花とレモンのボウルに、砂糖とクエン酸が溶けたシロップを流し込む。
粗熱が取れたら、冷蔵庫で3日ほど寝かす。
冷蔵庫から出し、ザルで花とレモンをこす。
さらに布で細かい花をこす。
布できちんとこされて出てくるか気になったが、パーフェクト!
泡が出てくる程度、約80度くらいまで煮る。
煮沸した瓶に詰める。保存は約1年可能。秋に実がなったら、同じ手順で実のシロップも作ってみたい。
花瓶の花は、ホルンダー、アルペンアスター、フウロソウ、フタマタタンポポ。
暑い日にぴったりのドリンク!
冷えた炭酸水とシロップをお好みで割っていただく。氷はお好みで。フルーティーな香りで心身ともに癒され、リラックス効果が高いなぁと再確認!かき氷やパンケーキに使ったり、リンゴを一緒に煮るのもおすすめ。

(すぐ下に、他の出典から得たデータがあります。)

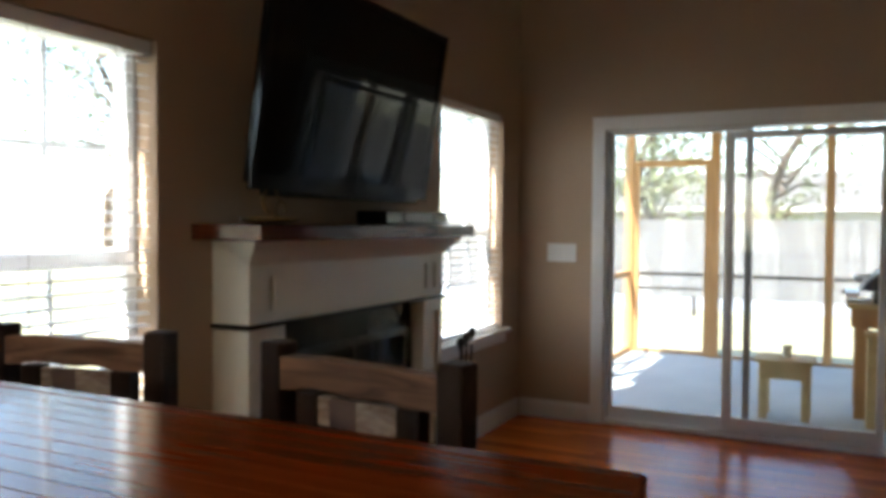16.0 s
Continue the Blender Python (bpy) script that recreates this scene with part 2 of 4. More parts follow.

夏のバーやカフェレストランでは、ホルンダーブリューテンシロップとプロセッコ(イタリアのスパークリングワイン)&ミント&ライム&氷を混ぜた「Hugo(フーゴ)」が流行っている。プロセッコの代わりにシャンパンを使うと、さらに豪華で贅沢な気分に。女性に人気が高い、大人のためのお洒落なシロップの楽しみ方だ。
ミントでシロップを作った方は、ぜひモヒートに!
モヒートは、ラム酒&ミント&ライム&炭酸水&氷&ガムシロップや砂糖で作る。ガムシロップの代わりにミントで作ったシロップを入れるだけ。
キャンプでは、大人も子供も美味しく楽しめるホルンダーブリューテンシロップ。登山では疲れた体と心を癒してくれるはず。この夏は、シロップのさまざまな味わい方を楽しんでいただきたい!